Advocating for Change

Orienting an entire institution around new technology and architecting new teams and processes to support it requires a unified vision, 360-degree support and a commitment to ongoing change management. Close leadership attention to the planning, design, communication and implementation of such ambitious initiatives is essential to making meaningful progress.

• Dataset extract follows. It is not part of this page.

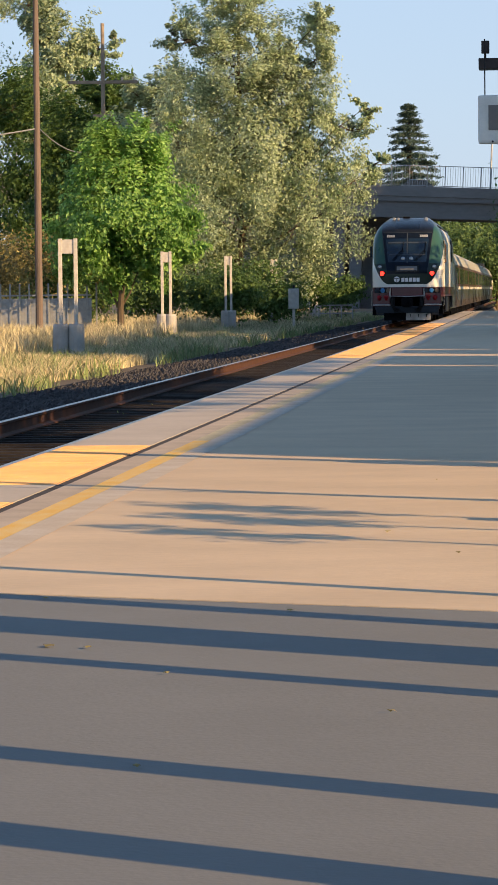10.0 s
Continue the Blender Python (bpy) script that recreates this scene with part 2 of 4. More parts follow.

Institutions that successfully garner stakeholder support for a new approach to service delivery:

  • Establish a vision and case for change. Many colleges and universities are embarking or acting on sweeping strategic plans to position their financial sustainability, talent and student experience for years to come. Leaders who clearly frame cloud adoption and organizational redesign in the broader context of these aspirations can incentivize faculty and staff to adapt.
  • Involve the right sponsors. IT is a key enabler of the shift to cloud systems, but not the driver of organizational change. Academic and administrative leaders should align and champion these efforts to optimize institutions’ administrative capabilities, while collaborating closely with IT teams and sponsors.
  • Visualize outcomes early. When rallying faculty and staff around major technical and team change, it’s not enough to position the new way forward as “better” or “improved” — the results need to be tangible. Prototyping recommended processes in the new system early can ground stakeholders in a common vision and help everyone speak the same language when outlining the future state.
  • Communicate budget impacts. Adopting new technology and service delivery models will inevitably impact departments’ budget allocations. Being upfront and explicit about how resources will align can prevent the internal conflict that has derailed similar higher education initiatives in the past. Discussing the nature of funding options from the start (including why alternatives may be necessary and what benefits they’ll support), rather than announcing them as a non-negotiable afterthought, fosters a sense of partnership among stakeholders.
  • Demonstrate empathy. Turning faculty and staff into advocates for change ensures that transformation efforts progress and endure. Effective leaders recognize that adopting new systems, learning unfamiliar processes and settling into new roles is difficult. Rather than mandate new behaviors, leaders should consider phased approaches to change and maintain open dialogue with employees — using their insights to refine initiatives over time.

Institutions that evolve their service delivery models can change the value of their interactions with staff, faculty and students. At a time when leaders face rising pressure to improve productivity, integrating technology adoption with organizational alignment allows for future investments in growth. Faster, simpler and more accessible administrative activities not only drive satisfaction, but also facilitate innovation.

In higher education, each person, process and system can play a pivotal role in supporting the institution’s mission. By uniting people around new systems and a refreshed way of operating, academic and administrative leaders can develop a platform to advance their missions long term.

KEY TAKEAWAYS

Higher education institutions have a unique opportunity to transform by successfully evolving and scaling their service delivery models. To do this:
  • Think differently.
    Frame cloud adoption and service delivery redesign as a conduit to elevating the faculty, staff and student experience, not as a cost reduction mechanism.
  • Plan differently.
    Commit to migrating IT systems, outlining new administrative processes and realigning teams in tandem, rather than in isolation.
  • Act differently.
    Ground all stakeholders around a common future state and promote the benefits to the institution overall, rather than to individual units.